Inspired by Silicon Valley’s PiperNet, I quickly came up with the idea to implement a mesh network, and I wrote up my ideas here: https://regulad.notion.site/BlueHeaven-bb83b532feed4d0e9c896d2cc4130d3d?pvs=4
Based on the B.A.T.M.A.N. routing design, my nodes exchange information on the next hop to reach a destination, meaning that no single node has to know the entire network topology, which was critical as my network was going to have even bigger scalability issues than a traditional mesh network with Bluetooth devices joining and leaving reguarly.
Implementation Woes
Although I had a lot of fun writing the code, I ran into several issues that I was able to solve.
- Android’s Bluetooth LE API is only available on Lolipop (5.0) and above. This means that I can’t use my older phones, which limits the maximum size of my network. I was left with only five phones to test on.
- In addition, the API requires a device to be equipped with a Bluetooth 4.2 transmitter, which is rare among old phones, even those running Lolipop. My Samsung Galaxy S5s and Moto G4 Plays were compatible, but others were not.
- The API also needs better documentation, altogether omitting information on some features implemented transparently, like Hardware Address Randomization, which was a nightmare to debug.
- Android Devices can only pair to a maximum of 7 devices at a time, which means that without any master planning of the topology, the mesh will eventually struggle to grow as devices favor existing connections. I implemented a system to drop connections after a certain amount of time, but I hypothesize that at scale, this won’t be enough.

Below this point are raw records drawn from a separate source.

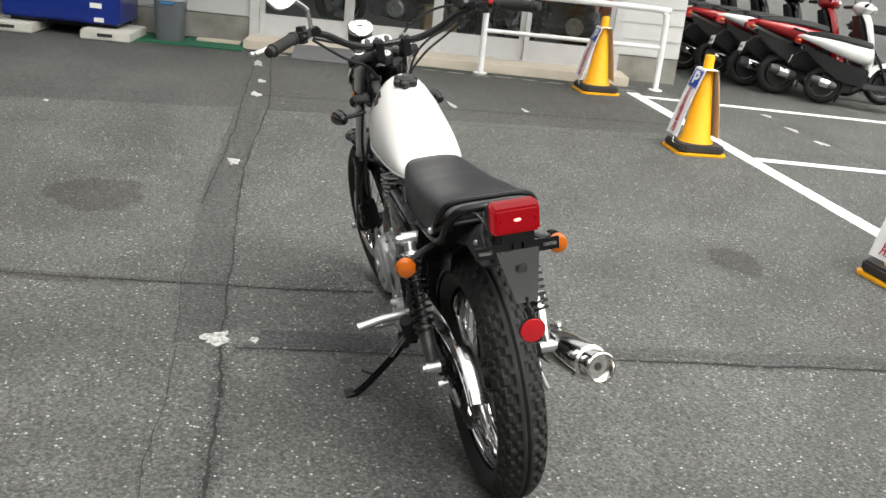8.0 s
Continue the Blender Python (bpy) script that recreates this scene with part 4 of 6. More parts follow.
# engine
case = G().prism([(0.505, 0.36), (0.56, 0.262), (0.73, 0.245), (0.86, 0.29), (0.915, 0.37), (0.90, 0.44), (0.80, 0.50), (0.66, 0.525), (0.57, 0.50), (0.52, 0.43)], -0.115, 0.10)
eng = part("engine", case, CASTD, P, "air-cooled single-cylinder engine in silver paint", 0.012)
cov = [(0.518, 0.37), (0.545, 0.30), (0.58, 0.272), (0.73, 0.262), (0.80, 0.295), (0.845, 0.375), (0.85, 0.43), (0.80, 0.475), (0.75, 0.50), (0.68, 0.512), (0.60, 0.498), (0.55, 0.455)]
cx, cz = 0.68, 0.39
sk = lambda k: [(cx + (a - cx) * k, cz + (b - cz) * k) for a, b in cov]
cc = part("clutch_cover", G().rings([[(a, -y, b) for a, b in sk(k)] for k, y in ((1.0, 0.11), (1.0, 0.142), (0.975, 0.15), (0.9, 0.152))]), CAST, eng, "silver right crankcase cover")
ell = lambda r, y, cx, cz: [(cx + 0.110 * r * math.cos(q), -y, cz + 0.097 * r * math.sin(q)) for q in (2 * math.pi * j / 44 for j in range(44))]
part("clutch_dome", G().rings([ell(1.0, 0.145, 0.672, 0.406), ell(0.99, 0.164, 0.672, 0.406), ell(0.95, 0.175, 0.672, 0.406), ell(0.85, 0.184, 0.672, 0.406), ell(0.68, 0.191, 0.672, 0.406), ell(0.45, 0.196, 0.672, 0.406), ell(0.2, 0.198, 0.672, 0.406)]), CAST, eng, "smooth domed clutch cover")
fc = part("filter_cover", G().lathe([(0.045, 0.14), (0.045, 0.172), (0.043, 0.18), (0.035, 0.184)], (0.785, 0, 0.437), (0, -1, 0), 32), CAST, eng, "round filter cover")
part("maker_bar", G().box((0.785, -0.1848, 0.437), (0.056, 0.0015, 0.010)), CASTD, fc, "raised plain bar")
for x, z in ((0.832, 0.437), (0.765, 0.39), (0.765, 0.483), (0.70, 0.29), (0.79, 0.31), (0.60, 0.275), (0.54, 0.32), (0.57, 0.47), (0.65, 0.50)):
    part("case_bolt", G().lathe([(0.008, 0), (0.008, 0.008), (0.005, 0.01)], (x, -0.150 if x < 0.76 or z < 0.35 else -0.172, z), (0, -1, 0), 8), ALU, eng)
part("oil_cap", G().lathe([(0.014, 0.14), (0.014, 0.165), (0.009, 0.167)], (0.742, 0, 0.493), (0, -1, 0), 16), DARK, eng, "black oil filler cap")
part("sight_window", G().lathe([(0.019, 0.148), (0.019, 0.158), (0.014, 0.159), (0.013, 0.154), (0.002, 0.154)], (0.548, 0, 0.352), (0, -1, 0), 20), ALU, eng, "oil level window")
part("sight_dark", G().lathe([(0.0125, 0.1545), (0.002, 0.156)], (0.548, 0, 0.352), (0, -1, 0), 16), DARK, eng)
part("shaft_stub", G().lathe([(0.015, 0.148), (0.015, 0.156), (0.01, 0.158)], (0.583, 0, 0.325), (0, -1, 0), 16), SATIN, eng)
part("starter_motor", G().lathe([(0.038, 0.06), (0.042, 0.07), (0.042, 0.13), (0.034, 0.138)], (0.885, 0, 0.428), (0, -1, 0), 24), DULL, eng, "grey cylindrical starter motor")
# left covers
covl = [(0.553, 0.30), (0.565, 0.482), (0.66, 0.487), (0.70, 0.495), (0.80, 0.497), (0.875, 0.468), (0.92, 0.425), (0.918, 0.36), (0.885, 0.305), (0.82, 0.275), (0.70, 0.285)]
cx, cz = 0.74, 0.39
sk = lambda k: [(cx + (a - cx) * k, cz + (b - cz) * k) for a, b in covl]
part("left_cover", G().rings([[(a, y, b) for a, b in sk(k)] for k, y in ((1.0, 0.09), (1.0, 0.115), (0.97, 0.123), (0.85, 0.127))]), CAST, eng, "silver left crankcase cover")
fl = part("flywheel_cover", G().lathe([(0.098, 0.12), (0.096, 0.138), (0.088, 0.15), (0.066, 0.154), (0.062, 0.160), (0.056, 0.161)], (0.80, 0, 0.383), (0, 1, 0), 40), CAST, eng, "round flywheel cover with a centre plug")
part("centre_plug", G().lathe([(0.024, 0.158), (0.024, 0.166), (0.02, 0.168)], (0.80, 0, 0.383), (0, 1, 0), 24), CASTD, fl)
part("plug_slot", G().box((0.80, 0.1685, 0.383), (0.034, 0.001, 0.004), Matrix.Rotation(-0.5, 3, 'Y')), DARK, fl)
spc = part("sprocket_cover", G().prism([(0.555, 0.305), (0.558, 0.475), (0.60, 0.482), (0.672, 0.482), (0.672, 0.30), (0.60, 0.292)], 0.11, 0.146), CAST, eng, "cast cover with three slots", 0.008)
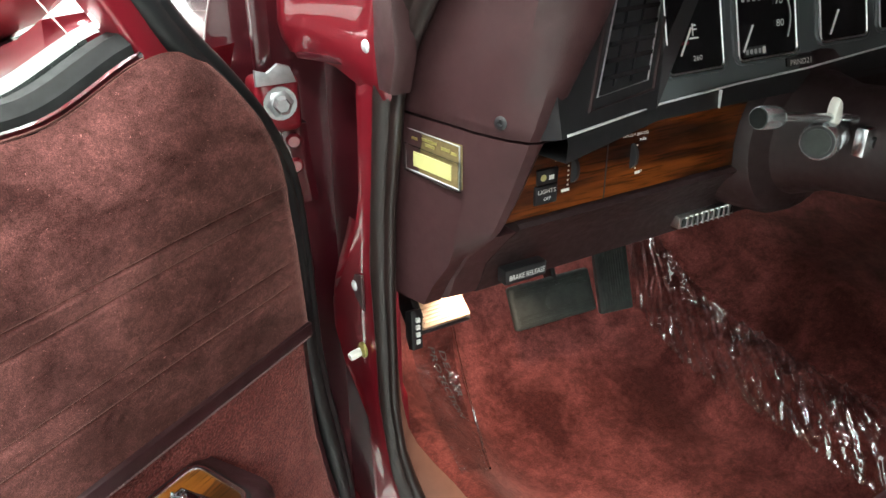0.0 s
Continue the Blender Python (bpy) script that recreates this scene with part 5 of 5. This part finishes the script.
for a0, a1, h0, na, nh in ((0.267, 0.346, 0.035, 0.285, 0.052), (0.370, 0.464, 0.037, 0.377, 0.046), (0.507, 0.594, 0.043, 0.524, 0.050), (0.620, 0.70, 0.046, 0.640, 0.055)):
    g = part("gauge", loft([panel_quad(a0, h0, a1, 0.150, o) for o in (0.0, 0.0022)], True, True), GLOSSBLACK, cl, "black gauge window")
    part("gauge_rim", sweep(panel_quad(a0, h0, a1, 0.150, 0.0028), rrect(0.0020, 0.0016, 0.0005, 1), closed=True), STEEL, g, "thin bright rim")
    part("gauge_surround", sweep(panel_quad(a0 - 0.004, h0 - 0.004, a1 + 0.004, 0.154, 0.0008, 0.009), rrect(0.0060, 0.0034, 0.0014, 2), closed=True), CLUSTER, g)
    part("needle", sweep([panel_pt(na, nh, 0.0032), panel_pt(na + 0.016, nh + 0.026, 0.0032)], circle(0.0011, 6)), WHITEPRINT, g, "white needle")
bm = bmesh.new()
for k in range(5):
    loft([panel_quad(0.378 + 0.0085 * k, 0.096, 0.382 + 0.0085 * k, 0.112, o, 0.0008) for o in (0.0022, 0.0030)], True, True, bm)
part("speed_marks", bm, LEGEND, cl)
part("speed_arc", sweep([panel_pt(0.449 + 0.006 * math.sin(k / 9 * math.pi), 0.055 + 0.045 * k / 9, 0.0032) for k in range(10)], circle(0.0007, 6)), LEGEND, cl)
bm = bmesh.new()
for a, h, w, t in ((0.2985, 0.0665, 0.0130, 0.0016), (0.3030, 0.0695, 0.0016, 0.0120), (0.3045, 0.0750, 0.0050, 0.0014), (0.3045, 0.0790, 0.0040, 0.0014)):
    loft([panel_quad(a, h, a + w, h + t, o, 0.0003) for o in (0.0022, 0.0028)], True, True, bm)
part("temperature_symbol", bm, WHITEPRINT, cl)
part("hot_mark", loft([panel_quad(0.285, 0.062, 0.297, 0.0645, o, 0.0005) for o in (0.0022, 0.0028)], True, True), PAINT, cl, "red hot mark")


def panel_text(text, a, h, size, width, parent):
    lean = math.atan2(0.966, 0.26)
    return lettering(text, size, WHITEPRINT, parent, Matrix.Translation(panel_pt(a, h, 0.0045)) @ Matrix.Rotation(lean, 4, "X"), width=width)


panel_text("80", 0.429, 0.068, 0.0105, 0.0125, cl)
panel_text("70", 0.428, 0.091, 0.0105, 0.0125, cl)
panel_text("260", 0.300, 0.046, 0.0075, 0.0130, cl)
od = part("odometer", loft([panel_quad(0.378, 0.040, 0.413, 0.0495, o, 0.001) for o in (0.0022, 0.0030)], True, True), BLACK, cl, "odometer window")
bm = bmesh.new()
for k in range(4):
    loft([panel_quad(0.3805 + 0.0066 * k, 0.0425, 0.3845 + 0.0066 * k, 0.0475, o, 0.0008) for o in (0.0030, 0.0034)], True, True, bm)
part("odometer_digits", bm, LEGEND, od)
part("tenths_wheel", loft([panel_quad(0.4068, 0.0415, 0.4115, 0.0485, o, 0.0006) for o in (0.0030, 0.0034)], True, True), NYLON, od)
shift = part("shift_indicator", loft([panel_quad(0.447, 0.0215, 0.492, 0.0325, o, 0.001) for o in (0.0, 0.0022)], True, True), BLACK, cl)
panel_text("PRND21", 0.4495, 0.0240, 0.0085, 0.036, shift)

# lower air slot, column and stalk
slot = part("lower_vent", box((0.388, 0.012, 0.764), (0.487, 0.030, 0.780), 0.001), STEEL, dash, "bright lower air slot")
part("slot_dark", box((0.391, 0.0105, 0.767), (0.484, 0.0125, 0.777)), BLACK, slot)
for k in range(9):
    part("slot_bar", box((0.3985 + 0.0095 * k, 0.0085, 0.765), (0.4000 + 0.0095 * k, 0.0120, 0.779)), STEEL, slot)
col = thing("steering_column", (0.47, 0.0, 0.80), "dark maroon steering column with chrome stalk", "steering column", BODY)
rows = []
for b, r in ((0.05, 0.105), (-0.035, 0.105), (-0.05, 0.098), (-0.06, 0.075), (-0.10, 0.062), (-0.22, 0.060), (-0.26, 0.055)):
    rows.append([Vector((0.51 + r * math.cos(t), b, 0.880 - 0.12 * b + r * math.sin(t))) for t in [2 * math.pi * i / 28 for i in range(28)]])
part("column_shroud", loft(rows, True, True), DASHDARK, col, "dark maroon column shroud")
st = part("turn_stalk", sweep([(0.452, -0.142, 0.9340), (0.420, -0.145, 0.9410), (0.300, -0.147, 0.9600)], circle(0.0046, 10)), SWITCHCHROME, col, "chrome turn signal stalk")
part("stalk_knob", lathe([(0.0060, -0.006), (0.0100, -0.002), (0.0112, 0.004), (0.0114, 0.022), (0.0106, 0.0255)], (0.312, -0.147, 0.9585), (-0.985, 0.02, 0.10), 20), SWITCHCHROME, st, "chrome stalk end")
part("stalk_cap", lathe([(0.0098, 0.0255), (0.0094, 0.0266), (0.005, 0.0270)], (0.312, -0.147, 0.9585), (-0.985, 0.02, 0.10), 20), BELTRUBBER, st, "dark rubber cap")
KA, KD = Vector((0.404, -0.140, 0.9190)), Vector((-0.93, -0.30, 0.08))
kn = part("tilt_knob", lathe([(0.0125, -0.050), (0.0165, -0.042), (0.0165, -0.020), (0.0150, -0.016), (0.0150, -0.010), (0.0195, -0.006), (0.0200, 0.004), (0.0190, 0.014), (0.0170, 0.0165)], KA, KD, 24), SWITCHCHROME, col, "chrome column knob with dark face")
part("knob_ring", lathe([(0.0168, 0.0160), (0.0165, 0.0178), (0.0140, 0.0178)], KA, KD, 24), BLACK, kn)
part("knob_face", lathe([(0.0138, 0.0165), (0.0134, 0.0190), (0.006, 0.0196)], KA, KD, 24), PEDAL, kn, "grey-green knob face")
for k in range(5):
    part("knob_mark", box((-0.0018, -0.0006, 0.0160), (0.0018, 0.0006, 0.0172), m=Matrix.Translation(KA - KD * (0.024 + 0.0035 * (k % 2))) @ Matrix.Rotation(1.1 + 0.42 * k, 4, KD) @ pose(0, 0, 0, 0, 12, 0)), WHITEPRINT, kn)
part("tilt_lever", prism([(0.3985, 0.940), (0.4085, 0.936), (0.4125, 0.943), (0.4090, 0.958), (0.4035, 0.964), (0.4000, 0.957)], "y", -0.152, -0.140, 0.003), NYLON, col, "white plastic lever")
part("key_lock", box((0.440, -0.165, 0.898), (0.474, -0.150, 0.930), 0.004), SATIN, col, "dull metal lock housing")
part("key_slot", lathe([(0.0085, 0), (0.0080, 0.004), (0.004, 0.005)], (0.457, -0.165, 0.913), (-0.2, -1, 0.1), 16), BLACK, col)

# brake release handle, pedals
rel = thing("brake_release", (0.14, 0.01, 0.762), "black parking brake release handle lettered in white", "handle", BODY)
part("handle", box((0.113, -0.002, 0.769), (0.168, 0.014, 0.7865), 0.002), BLACK, rel)
lettering("BRAKE RELEASE", 0.0090, WHITEPRINT, rel, BODY_TEXT(0.1175, 0.7740, -0.0024), width=0.047)
part("bracket", box((0.126, 0.012, 0.762), (0.150, 0.10, 0.782), 0.002), BLACK, rel)
pb = thing("parking_brake_pedal", (0.13, 0.16, 0.60), "black parking brake pedal with cream ribbed pad", "pedal", BODY)
PADM = pose(0.128, 0.172, 0.652, 38, 0, 0)
part("pad", box((-0.030, -0.024, -0.004), (0.044, 0.024, 0.006), 0.004, 2, m=PADM), WARMPAD, pb, "cream ribbed rubber pad")
for k in range(8):
    part("pad_rib", box((-0.026, -0.018 + 0.005 * k, 0.0055), (0.040, -0.0155 + 0.005 * k, 0.0075), 0, m=PADM), WARMPAD, pb)
part("pad_back", box((-0.033, -0.026, -0.012), (0.046, 0.026, -0.004), 0.002, m=PADM), BLACK, pb)
part("arm", sweep(curve([(0.098, 0.170, 0.64), (0.090, 0.20, 0.70), (0.085, 0.26, 0.80)], 4), rrect(0.012, 0.03, 0.003)), BLACK, pb)
hr = part("hood_release", prism([(0.112, 0.698), (0.128, 0.690), (0.128, 0.655), (0.120, 0.640), (0.110, 0.644)], "x", 0.060, 0.075, 0.002), BLACK, pb, "black release lever")
for k in range(4):
    part("lever_mark", box((0.0655, 0.1085, 0.652 + 0.010 * k), (0.0705, 0.1125, 0.6575 + 0.010 * k)), WHITEPRINT, hr)
bp = thing("brake_pedal", (0.40, 0.26, 0.50), "black rubber brake pedal with worn ribs", "pedal", BODY)
BPM = pose(0.398, 0.256, 0.546, 62, 0, -4)
part("pad", box((-0.078, -0.036, -0.007), (0.078, 0.036, 0.007), 0.006, 3, m=BPM), PEDAL, bp)
for k in range(3):
    part("rib", box((-0.070, 0.013 + 0.006 * k, 0.006), (0.070, 0.0155 + 0.006 * k, 0.0085), 0, m=BPM), PEDAL, bp)
    part("rib", box((-0.070, -0.029 + 0.006 * k, 0.006), (0.070, -0.0265 + 0.006 * k, 0.0085), 0, m=BPM), PEDAL, bp)
part("boss", lathe([(0.017, 0), (0.017, 0.002), (0.012, 0.003), (0.006, 0.0015)], BPM @ Vector((0, -0.002, 0.0065)), BPM.to_3x3() @ Vector((0, 0, 1)), 20), PEDAL, bp)
part("arm", sweep(curve([(0.41, 0.27, 0.56), (0.42, 0.34, 0.66), (0.43, 0.38, 0.80)], 4), rrect(0.010, 0.03, 0.003)), BLACK, bp)
gp = thing("accelerator_pedal", (0.59, 0.29, 0.42), "long ribbed black rubber accelerator pedal", "pedal", BODY)
GPM = pose(0.578, 0.318, 0.548, 68, 0, -10)
part("pad", box((-0.034, -0.098, -0.006), (0.034, 0.10, 0.006), 0.004, 2, m=GPM), PEDAL, gp)
for k in range(11):
    part("rib", box((-0.026 + 0.005 * k, -0.09, 0.0055), (-0.0235 + 0.005 * k, 0.095, 0.0075), 0, m=GPM), PEDAL, gp)
part("arm", sweep([(0.59, 0.34, 0.60), (0.60, 0.48, 0.74)], circle(0.006, 8)), BLACK, gp)

# protective films and lettering
strip = film(((0.215, 0.45), (0.125, 0.10), (0.180, 0.11), (0.305, 0.44)), 0.004, "clear_protective_sheet", "crinkled clear plastic sheet on the carpet edge", 1.7, 0.15)
film(((0.642, 0.36), (0.632, -0.50), (0.684, -0.50), (0.730, 0.44)), 0.004, "clear_protective_sheet", "crinkled clear plastic sheet over the tunnel side", 5.1, 1.1)

# print along the sill-side sheet
for text, a, b, z, w in (("DEALER", 0.239, 0.349, 0.395, 0.078), ("PROTECTION", 0.221, 0.354, 0.395, 0.130)):
    m = Matrix.Translation((a, b, z)) @ Matrix.Rotation(radians(-98), 4, "Z")
    word = lettering(text, 0.0155, INK, strip, m, "print", w)
    for v in word.data.vertices:
        v.co.z = carpet_z(v.co.x, v.co.y) + 0.0160
edge = [Vector((a, b, carpet_z(a, b) + 0.009)) for a, b, _ in curve([(0.305, 0.44, 0), (0.275, 0.34, 0), (0.243, 0.245, 0), (0.208, 0.168, 0), (0.180, 0.11, 0)], 6)]
part("sheet_edge", sweep(curve(edge, 2), circle(0.0016, 6)), GLASS, strip, "folded clear edge")

# front seat
seat = thing("front_seat", (0.55, -0.63, 0.34), "burgundy velour front seat cushion", "seat", BODY)
rows = []
for z, g in ((0.36, -0.02), (0.40, 0.0), (0.50, 0.012), (0.545, 0.006), (0.565, -0.012), (0.572, -0.04)):
    rows.append([Vector((0.525 + p, -0.650 + q, z - 0.015)) for p, q in rrect(0.70 + 2 * g, 0.74 + 2 * g, 0.09, 6)])
part("cushion", loft(rows, True, True), VELOUR, seat, "rounded velour cushion", 60)
part("cushion_piping", sweep([Vector((0.525 + p, -0.650 + q, 0.548)) for p, q in rrect(0.70 - 0.010, 0.74 - 0.010, 0.085, 6)], circle(0.005, 8), closed=True), LEATHER, seat)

- Occasionally, the BLE GATT server (the main method of moving data in large quantities for BLE) would refuse to start up, even between app restarts. For absolutely no good reason, restarting the device would fix this issue. I could not find a solution to this problem, as it only happened on my Moto G4 Plays after extended testing. It’s likely a poor vendor implementation, and I suspect I would run into additional problems as I tested on more devices.
- The client that connects to the server is extremely unreliable and often disconnects for no reason.
- While reconnection logic was easy, BLE is restricted to creating one connection per device before behavior becomes unpredictable.
- Even making only one connection at a time, connection to the GATT servers was still extremely unreliable. Requests regularly shot above the 60-second timeout.
The final problem proved to be the most fatal. Occasionally, the client would be able to connect with no problem, but completely randomly it would not be able to send data to the server. After 5+ hours of debugging, I was not able to find even a single lead towards why this was happening. Multiple devices, multiple Android versions, multiple BLE chipsets, and multiple connection methods were all tried, but the problem persisted. Eventually, I stumbed across the medium series Making Android BLE Work and I was able to put it all together. I need to thank Martijn van Welie endlessly as his series was the only thing that helped me solve my problem.
A picture from a version where devices had no limit on the number of servers they could connect to. You could see that they really favored connecting to as many peers as possible. However, you can see one of the devices along the top with knowledge about nodes it isn’t directly connected to. This is the OGM routing algorithm at work!